What is Cache Invalidation?
Cache invalidation is the process of updating or removing stale data from the cache to ensure that users get the most accurate and up-to-date information. It plays a critical role in maintaining consistency between the cache and the underlying database or source of truth.
Why Do We Need Cache Invalidation?
When data changes in the database, the cache may still hold the old value. If the cache isn't updated or invalidated, users may see outdated information, leading to data inconsistency. Cache invalidation helps solve this problem.
Common Cache Invalidation Strategies
There are three widely used strategies:
- Write-Through Caching
- Write-Around Caching
- Write-Back Caching
1. Write-Through Caching
In write-through caching, data is written to both the cache and the database at the same time. This ensures that the cache is always consistent with the database.
Example:
Let’s say we are building an e-commerce product catalog. When an admin updates the price of a product:
- The new price is written to the cache
- The same price is also written to the database
This keeps both layers in sync. When users query for the product price, they get the latest value directly from the cache.
Question:
What happens if the database write fails but the cache update succeeds?
Answer:
This leads to inconsistency. In production systems, we use transaction support or retry mechanisms to ensure both cache and database are updated successfully or rolled back together.
Use Case:
Write-through caching is good when read performance is critical and we want the cache to always be up-to-date.
2. Write-Around Caching
In write-around caching, data is written directly to the database but not to the cache. When a read request comes, the system checks the cache first. If not found, it fetches from the database and stores it in the cache.
Example:
Continuing with our product catalog, when a product price is updated:
- The price is updated only in the database
- The cache is not updated immediately
When a customer views the product later, the system checks the cache. Since the cache doesn’t have the updated price, it fetches it from the database and then stores it in the cache for next time.
Question:
Why would we not write to cache immediately?
Answer:
To reduce write load on the cache, especially when write operations are frequent and the data is not read immediately after the update.
Use Case:
Write-around is useful when writes are frequent and reads are less frequent. It saves cache space and reduces cache write overhead.
3. Write-Back (Write-Behind) Caching
In write-back caching, data is written to the cache first and the database is updated later asynchronously. This improves write performance but introduces complexity.
Example:
Let’s say we have a user profile system. When a user updates their name:
- The new name is written to the cache
- A background process writes the change to the database after a short delay
This gives a fast response to the user, but the database will have stale data for a short period.
Question:
What happens if the system crashes before writing to the database?
Answer:
Data may be lost.

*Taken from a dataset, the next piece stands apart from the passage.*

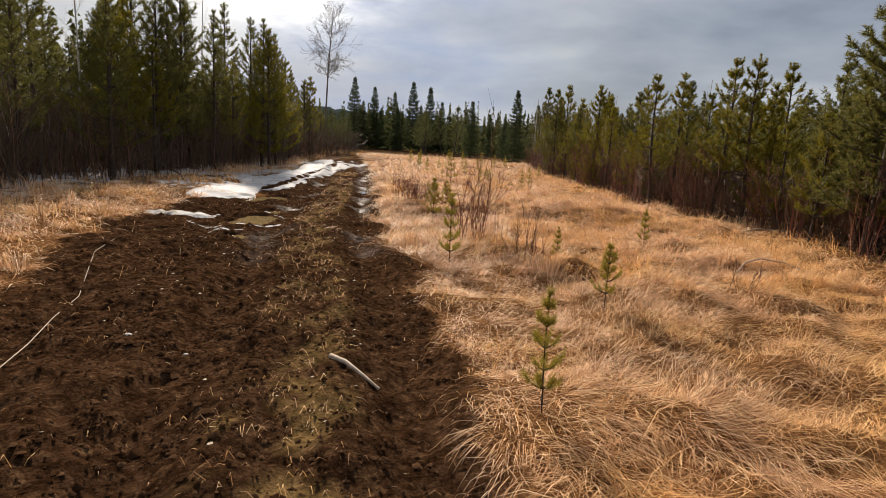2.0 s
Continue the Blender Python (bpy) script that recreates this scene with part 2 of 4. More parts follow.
def ground_material():
    m = bpy.data.materials.new("ground_cover")
    nt, n, link = nodes_of(m)
    tc = n("ShaderNodeTexCoord")

    def noise_tex(scale, detail=6.0, stretch=(1, 1, 1), rough=0.62):
        mp = n("ShaderNodeMapping", Scale=stretch)
        link(tc, mp.inputs[0], 3)
        z = n("ShaderNodeTexNoise", Scale=scale, Detail=detail, Roughness=rough, Distortion=0.4)
        link(mp, z.inputs["Vector"])
        return z

    def mix(a, b, f):
        x = n("ShaderNodeMix", data_type="RGBA")
        link(f, x.inputs[0]), link(a, x.inputs[6]), link(b, x.inputs[7])
        return x.outputs[2]

    # Thatch and soil tones, darkened so the gaps between blades look shaded.
    straw = ramp(n, [(0.34, (0.040, 0.018, 0.0070)), (0.47, (0.145, 0.068, 0.027)), (0.60, (0.33, 0.170, 0.070)), (0.76, (0.60, 0.36, 0.165))])
    link(noise_tex(22, 10, (1.0, 2.6, 1), 0.78), straw.inputs[0])
    mud = ramp(n, [(0.34, (0.008, 0.0040, 0.0020)), (0.47, (0.034, 0.0165, 0.0082)), (0.57, (0.083, 0.044, 0.0225)), (0.72, (0.23, 0.14, 0.075))])
    link(noise_tex(9, 10, rough=0.82), mud.inputs[0])
    # Brown litter, darkened further to stand for shade under the trees.
    litter = ramp(n, [(0.30, (0.018, 0.011, 0.006)), (0.5, (0.055, 0.031, 0.016)), (0.7, (0.13, 0.075, 0.035))])
    link(noise_tex(9, 8), litter.inputs[0])
    moss = ramp(n, [(0.3, (0.05, 0.036, 0.014)), (0.55, (0.19, 0.118, 0.047)), (0.75, (0.34, 0.22, 0.095))])
    link(noise_tex(18, 6), moss.inputs[0])

    def attr(name):
        a = n("ShaderNodeAttribute", attribute_name=name)
        return a.outputs["Fac"]
    col = mix(straw.outputs[0], litter.outputs[0], attr("forest"))
    col = mix(col, mud.outputs[0], attr("mud"))
    col = mix(col, moss.outputs[0], attr("moss"))
    bs = n("ShaderNodeBsdfPrincipled")
    sp = n("ShaderNodeMapRange", From_Min=0.0, From_Max=1.0, To_Min=0.0, To_Max=0.10)
    link(attr("wet"), sp.inputs[0]), link(sp, bs.inputs["Specular IOR Level"])
    link(col, bs.inputs["Base Color"])
    rr = n("ShaderNodeMapRange", From_Min=0.0, From_Max=1.0, To_Min=0.95, To_Max=0.55)
    link(attr("wet"), rr.inputs[0]), link(rr, bs.inputs["Roughness"])
    b = n("ShaderNodeBump", Strength=1.0, Distance=0.05)
    link(noise_tex(17, 8, rough=0.7), b.inputs["Height"]), link(b, bs.inputs["Normal"])
    link(bs, n("ShaderNodeOutputMaterial").inputs[0])
    return m


M_GROUND = ground_material()
# Far pine colours are lifted to stand for haze.
M_FARPINE = material("hazy_far_needles", [(0.052, 0.062, 0.026), (0.115, 0.120, 0.046), (0.21, 0.195, 0.075)], scale=0.15, island=0.5, trans=0.25, rough=0.8, bump=0, spec=0.0)
# Blue-grey tint puts the haze of distance into the ridge's colour.
M_HILL = material("hazy_far_forest", [(0.022, 0.032, 0.034), (0.036, 0.046, 0.047), (0.055, 0.064, 0.062)], scale=0.02, rough=1.0, bump=0, spec=0.0)


# ---- building helpers ----
def mesh_of(name, v, f, mat, smooth=False):
    """A mesh from arrays: vertices (n, 3), faces (m, 3) or (m, 4)."""
    v, f = np.asarray(v, np.float32), np.asarray(f, np.int32)
    me = bpy.data.meshes.new(name)
    me.vertices.add(len(v))
    me.vertices.foreach_set("co", v.ravel())
    me.loops.add(f.size)
    me.loops.foreach_set("vertex_index", f.ravel())
    me.polygons.add(len(f))
    me.polygons.foreach_set("loop_start", np.arange(0, f.size, f.shape[1], dtype=np.int32))
    if smooth:
        me.polygons.foreach_set("use_smooth", np.ones(len(f), bool))
    me.materials.append(mat)
    me.update(calc_edges=True)
    return me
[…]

That’s why write-back caching is usually used with a persistent cache and retry mechanisms to ensure durability.
Use Case:
Write-back caching is great for high-throughput systems where speed is critical and occasional delays in persistence are acceptable.
Which Strategy Should You Use?
It depends on your use case:
- Write-through: Use when consistency is top priority.
- Write-around: Use when you want to reduce cache write load.
- Write-back: Use when write performance is critical and occasional delays are acceptable.
Bonus: Time-To-Live (TTL) and Expiry
Many systems also use TTL (Time-To-Live) to auto-expire cache entries. For example, setting a 10-minute TTL ensures the data is refreshed every 10 minutes.
Question:
Is TTL a form of cache invalidation?
Answer:
Yes. TTL ensures that stale data is automatically removed after a fixed time, making it a passive cache invalidation strategy.
Summary
- Cache invalidation ensures that users get fresh data from the cache.
- Write-through keeps cache and DB in sync but is slower on write.
- Write-around skips cache during writes and populates on reads.
- Write-back writes to cache first and DB later for fast writes.
- TTL-based expiration is another way to invalidate stale data.
Interview Tip
In system design interviews, always discuss cache invalidation strategy when suggesting a caching solution. Show awareness of trade-offs between performance and consistency.